A first attempt to catch Billy the Kid is a massacre, splendidly shot with wide shots and the closer look at the ordeal of Billy’s companions trapped in a little shack in the middle of a sun-burnt valley, but ends up with the capture of the young man. But he manages to escape his jail, seemingly with the support of the town. So a second attempt must be set up – and most of the film is the chronicle of that manhunt which ends this time with Billy’s killing by Garrett, which is precisely what the outlaw turned law officer has always hoped he could avoid and which would shock him, leading to an extraordinary scene shot at the dawn of the fateful night, the silence of the killer, his aides, Billy’s sidekicks, and Billy’s lover conveying as the sky’s hues change an awesome feeling of mourning, sadness, hopelessness.
The manhunt is not really follow a clear, smooth, readable narrative stream.
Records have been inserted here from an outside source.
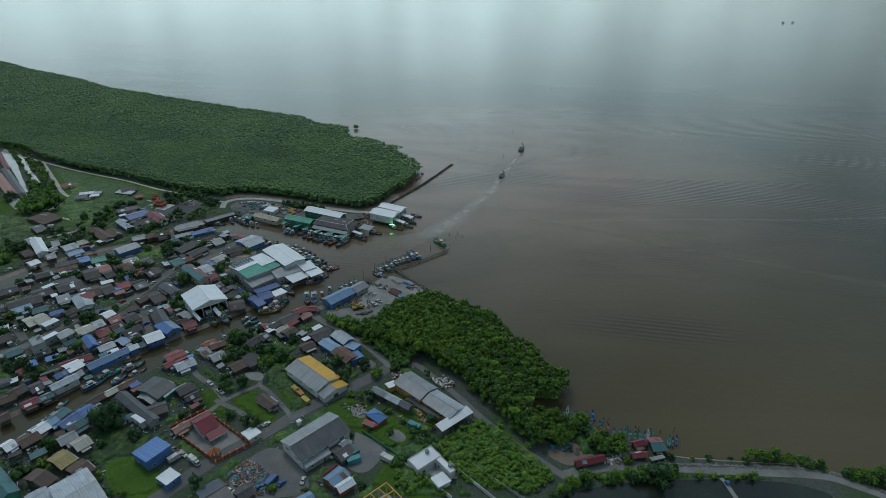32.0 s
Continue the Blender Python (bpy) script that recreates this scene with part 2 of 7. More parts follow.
MUD = material("mud", (0.23, 0.185, 0.145), 0.6, 0, 0.3, 0.06, 0.8, (0.15, 0.12, 0.09), 0.6, 0.3)
WETMUD = material("wet_mud", (0.21, 0.155, 0.115), 0.35, 0, 0.3, 0.1, 0.9, (0.14, 0.105, 0.08), 0.6, 0.2)
LAND = material("village_ground", (0.100, 0.100, 0.100), 0.95, 0, 0.4, 0.06, 0.7, (0.045, 0.085, 0.03), 1.0, 0.4)
GRASS = material("grass", (0.092, 0.172, 0.022), 0.95, 0, 0.45, 0.07, 5.0, (0.058, 0.118, 0.022), 0.8, 0.5, 0, 0.1, 0.2)
YARD = material("dark_yard", (0.07, 0.072, 0.075), 0.95, 0, 0.3, 0.05, 0.7, (0.13, 0.13, 0.125), 0.7, 0.3)
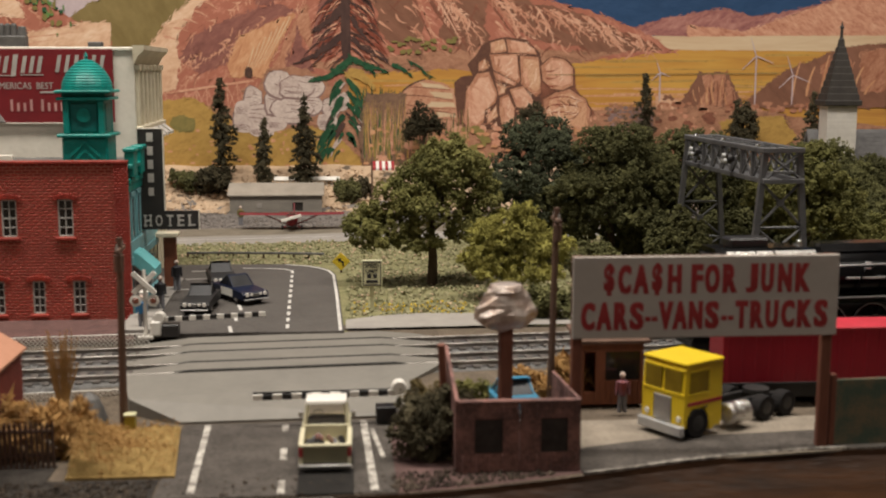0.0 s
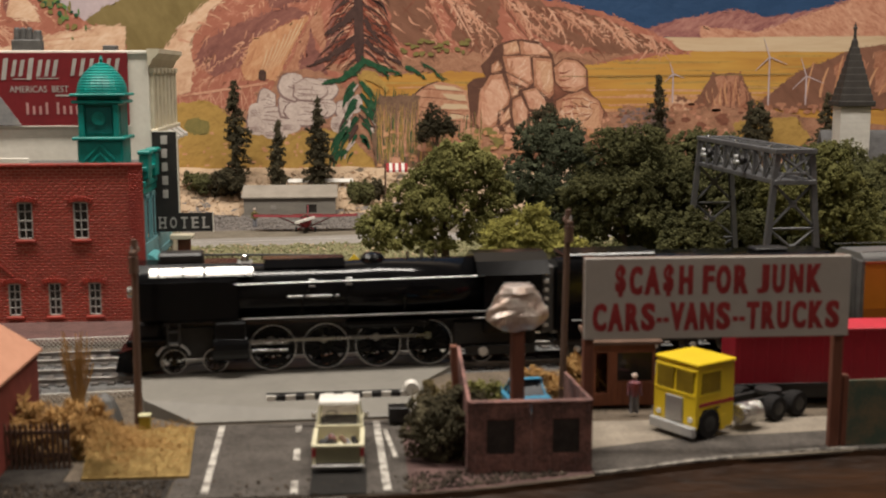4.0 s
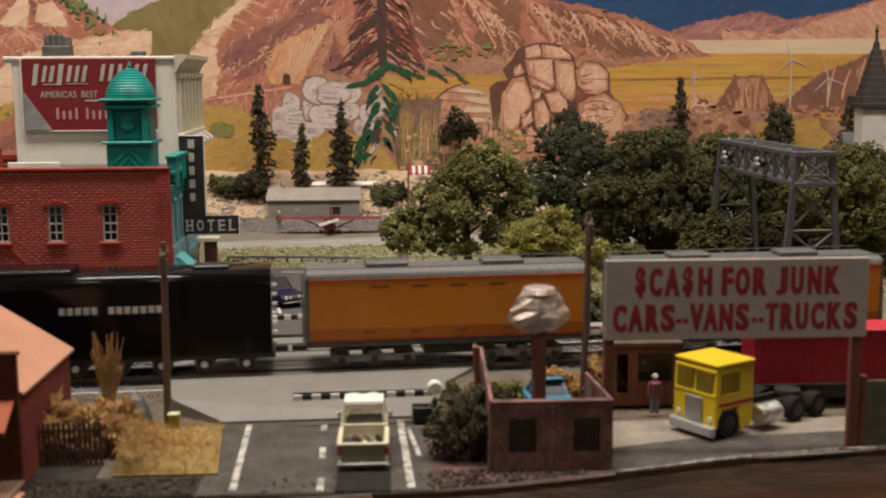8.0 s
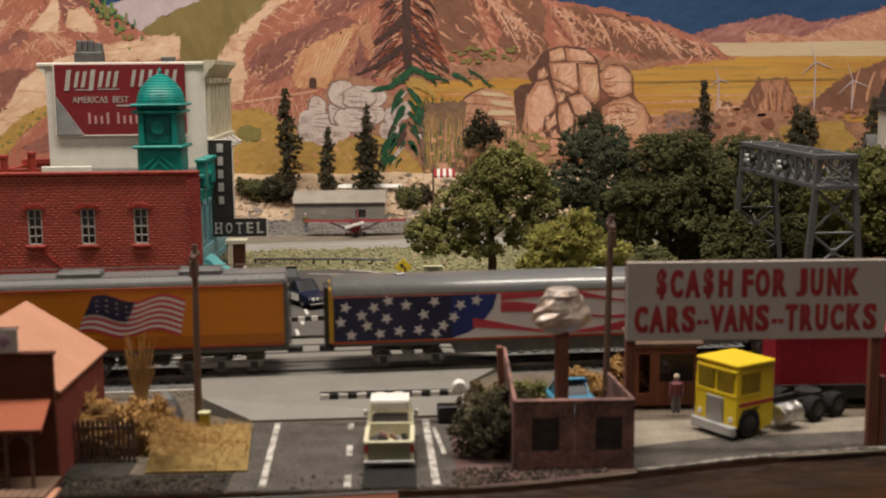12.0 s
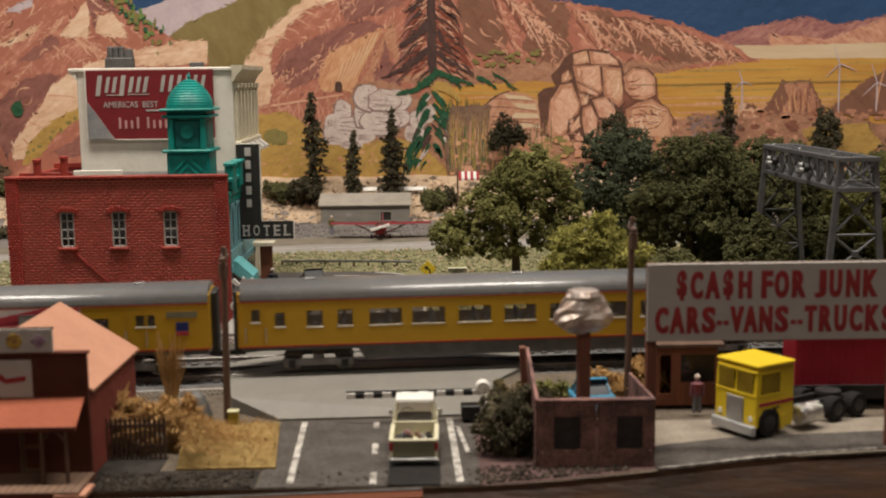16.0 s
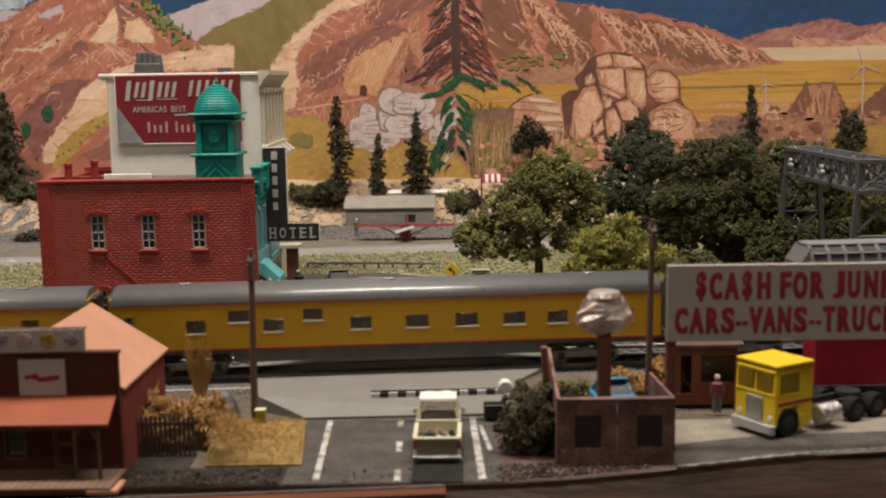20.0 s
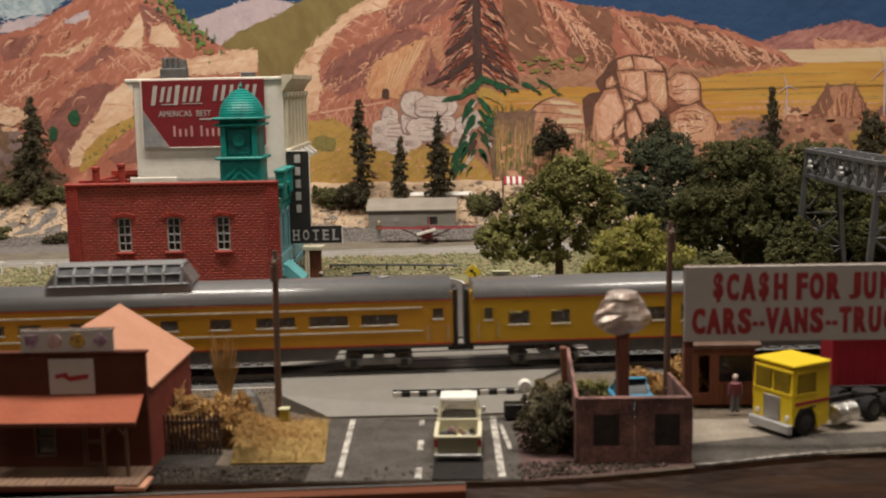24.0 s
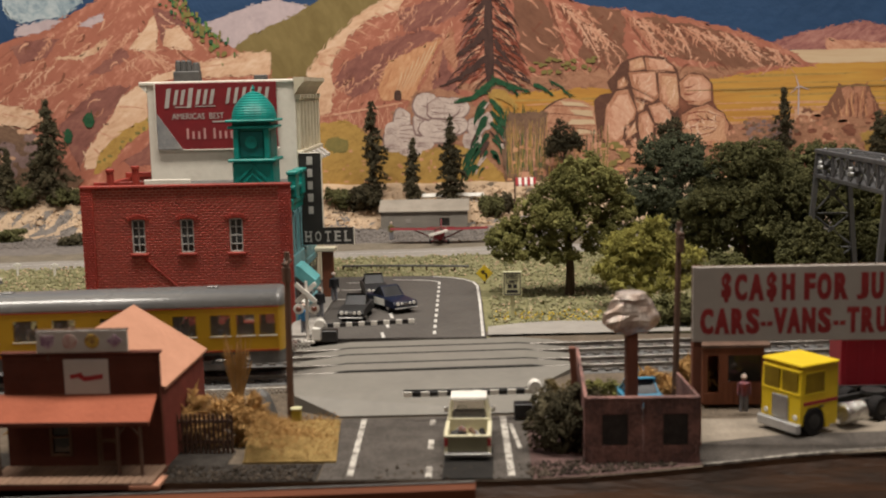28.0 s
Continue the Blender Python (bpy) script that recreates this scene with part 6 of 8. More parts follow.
    for sgn in (-1, 1):
        s = Shape().box(-22.5, sgn * 6.2 - 0.35, -0.55, 22.5, sgn * 6.2 + 0.35, 0.55, 0.2)
        for i in range(4):
            s.lathe([(1.1, sgn * 5.8), (1.1, sgn * 6.7)], 12, ((i - 1.5) * 14.4, 0, 0), "y")
        rods.append((part("side_rod", s, steel, c, "bright steel side rod"), X(42 + 21.6), 6.4))
        rods.append((part("main_rod", Shape().box(-13, sgn * 7.3 - 0.3, -0.5, 14, sgn * 7.3 + 0.3, 0.5, 0.2), steel, c, "bright steel main rod"), X(47), 6.6))
    part("trailing_frame", Shape().box(X(95), -7.6, 2.4, X(115), -6.6, 5.2, 0.3).box(X(95), 6.6, 2.4, X(115), 7.6, 5.2, 0.3), dark_metal, c)
    part("ashpan", Shape().box(X(92), -6.0, 5.0, X(112), 6.0, 12, 0.5), dark_metal, c)
    coupler(c, X(0.5))
    coupler(c, X(118))
    return c, drv, small, rods


loco, drivers, guides, rods = locomotive()
CARS = [(loco, 94.8 + 59.0)]
CARS.append((tender(), (214.5 + 297.9) / 2))
CARS.append((water_tender("glossy orange water tender with grey roof and end plates", False), (306.0 + 386.1) / 2))
CARS.append((water_tender("glossy orange water tender with a waving flag decal", True), (393.8 + 474.6) / 2))

# baggage coach with star and stripe livery
L3 = 156.3
bag = coach("baggage_coach", L3, "grey-roofed coach with star-and-stripe mural and yellow rear part", up_yellow,
            [(124, 128.5, 13.6, 18.0), (136, 138.6, 15.4, 18.6), (139.2, 141.2, 15.4, 18.6)], doors=(136,))
yb = -8.9
h3 = L3 / 2
part("livery_field", Shape().box(-h3 + 0.6, yb - 0.04, 8.9, -h3 + 34, yb, 21.3, 0.01), flag_deep, bag, "near-black star field")
part("livery_field", Shape().prism([(-h3 + 34, 8.9), (-h3 + 34, 21.3), (-h3 + 47, 21.3), (-h3 + 46, 17.5), (-h3 + 43, 13.5), (-h3 + 39, 10.5)], yb - 0.04, yb, "y"), flag_blue, bag, "blue part of the star field")
part("livery_field", Shape().prism([(-h3 + 34, 8.9), (-h3 + 39, 10.5), (-h3 + 43, 13.5), (-h3 + 46, 17.5), (-h3 + 47, 21.3), (-h3 + 121, 21.3), (-h3 + 121, 8.9)], yb - 0.03, yb, "y"), flag_white, bag, "off-white stripe ground")
for k, (sx, sz) in enumerate(((4, 18.6), (5.5, 10.6), (10, 13.2), (12, 18.4), (15.5, 15.2), (19, 11.4), (21, 18.8), (26, 16.0), (29, 19.6), (24.5, 11.6), (31.5, 12.6), (8.5, 16.2), (16, 20.2), (36.5, 18.4), (34.5, 15.0), (41, 19.6), (2.6, 14.4), (13.6, 10.8), (29.4, 10.4))):
    part("livery_star", Shape().prism(star(-h3 + sx, sz, 1.8, 0.3 + k), yb - 0.09, yb - 0.04, "y"), flag_white, bag, "pale livery star")


def wave(x0, x1, z, th, ph, amp=1.5):
    n = 22
    lo = [(x0 + (x1 - x0) * i / n, max(8.9, z + amp * math.sin(ph + 3.6 * i / n * math.pi / 1.6) - th / 2 * (0.6 + 0.4 * math.sin(i * 0.4 + ph)))) for i in range(n + 1)]
    hi = [(x0 + (x1 - x0) * i / n, min(21.3, z + amp * math.sin(ph + 3.6 * i / n * math.pi / 1.6) + th / 2 * (0.6 + 0.4 * math.sin(i * 0.4 + ph)))) for i in range(n + 1)]
    return lo + hi[::-1]


for z, ph, x0 in ((19.6, 0.4, 48), (15.6, 1.4, 48), (11.6, 2.2, 40)):
    part("livery_stripe", Shape().prism(wave(-h3 + x0, -h3 + 120.8, z, 2.9, ph, 1.9), yb - 0.09, yb - 0.04, "y"), flag_red, bag, "waving red livery stripe")
for xw in (104.5, 113.0):
    wn = part("door_window", Shape().box(-h3 + xw, yb - 0.16, 12.4, -h3 + xw + 6.2, yb - 0.05, 19.4, 0.03), pane_pale, bag, "pale grey square window")
    part("window_frame", Shape().box(-h3 + xw - 0.3, yb - 0.22, 12.1, -h3 + xw, yb - 0.05, 19.7, 0.03).box(-h3 + xw + 6.2, yb - 0.22, 12.1, -h3 + xw + 6.5, yb - 0.05, 19.7, 0.03).box(-h3 + xw, yb - 0.22, 19.4, -h3 + xw + 6.2, yb - 0.05, 19.7, 0.03).box(-h3 + xw, yb - 0.22, 12.1, -h3 + xw + 6.2, yb - 0.05, 12.4, 0.03), gear_grey, wn)
part("livery_badge", Shape().box(-h3 + 147, yb - 0.07, 12.6, -h3 + 150.5, yb, 13.8, 0.02), flag_red, bag, "small red badge")
part("stencil_strip", Shape().box(-h3 + 144.5, yb - 0.05, 17.6, -h3 + 153, yb, 19.4, 0.02), pickup_tail, bag, "dull lettering strip")
part("livery_badge", Shape().box(-h3 + 147, yb - 0.05, 13.8, -h3 + 150.5, yb, 16.4, 0.02), flag_blue, bag, "small blue badge")
CARS.append((bag, (485.8 + 642.1) / 2))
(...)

It has something remarkably messy and desultory, unhurried and confused. It can be put down to Billy’s own hesitation on what course to take and where to go, but it also reflects how the chase feels like a challenge to Garrett. It allows the film to wander through the arid, spectacular lands of New Mexico and to survey the many faces of the folks struggling to live off this young American territory.
Violence prevails, more brutal and inevitable than ever. When Billy stumbles upon one of Garrett’s deputies in a coaching inn, a spot in the middle of nowhere managed by a family Billy knows well and gets along with fine, tension inevitably rises. The way it reaches a climax is more surprising: a real reluctance to settle things is palpable, the deputy sheriff looking embarrassed, viewing the coming fight as a thankless job still to be carried out, dithering, blundering, while the outlaw struggles to display anger and eagerness. The law enforcer eventually makes a mistake and gets badly shot while the outlaw does feel sorry and leaves the place dissatisfied – the scene foretells the finale, when the roles are reversed but the effect is similar: blood is shed because it cannot be otherwise and yet it feels disgusting.
Like in his 1969 great and somber western movie, “The Wide Bunch”, Peckinpah uncomfortably emphasizes how this widespread, and yet undesirable, even regretted, violence is tragically the natural environment where children grow up, getting used to it, taking it in strides, shaping their behaviors. The many children of the couple running the coaching inn would just gawk as the antagonists duel; other kids would run away gaily with the beheaded chicken; others would play carefree with the noose awaiting Billy. America seems to bequeath a most grim and inhuman world, with violence as a hopeless way of life, to survive or to protest: the film ends with a kid throwing pebbles at Garrett and his aides as they ride away from the dead body of Billy the Kid.
This final image of anger and revolt is a reminder of how popular Billy has been. The outlaw was after all standing up against a violent order benefiting the wealthier and what he clearly expresses how he resents the that his erstwhile companion was supported by a powerful rancher, who delivered him all the votes needed to get elected sheriff. Chisum is often evoked, his underlings shot killing and torturing whoever trespass his sprawling properties, but he comes into sight belatedly and briefly, but the scene is chilling enough, leaving no doubt about how ruthless, disparaging, haughty he is and what an awesome power he wields. The clash between Garrett and Billy thus illustrate a crucial fault line of the vaunted freedom of the West, that the place is contaminated and spoiled by greed and capitalism. More roguish and stubborn than ever, Billy refuses to accept the change and stands by his friends and the poor, while Garrett, feeling old and growing wary, embraces the new order – though without any enthusiasm (a candid, irreverent talk with two businessmen at the state governor’s palace makes this point plain, and comically so).
“Pat Garrett and Billy the Kid” stuns with a wide vision that boldly veers from one singular atmosphere to its polar opposite in a wink, without transition: the camera captures the hectic stream of life and death as it happens, with events seguing into each other abruptly, delivering a jarring, baffling continuity within the same space. All that is needed is a group of folks coming up from nowhere: then a playful chase of turkeys involving Billy and a few pals morphs into a repugnant killing and a spectacular gunfight as Chisum’s guys ride into the scenic shot; or the brutal, unabashedly misogynistic, interrogation of a hooker by Garrett suddenly becomes a joyous orgy as others prostitutes step gaily into the hotel room, the rest of the scene getting a wholly unexpected and incredible light-hearted and raunchy quality (that could be read as being equally misogynistic by the way); or the wait in a bar run by an old friend switches from a brooding moment to vicious game of humiliation, the camera using all along the same angles, once three of Billy’s sidekicks arrive. These sudden shifts of mood and register fit with the overall sentiment of real mess and destructive chaos the narrative is and in fact any honest and straightforward western should be according to Peckinpah (who was reportedly even more drunken, obstreperous, unruly as ever, while his production overran the budget and the schedule).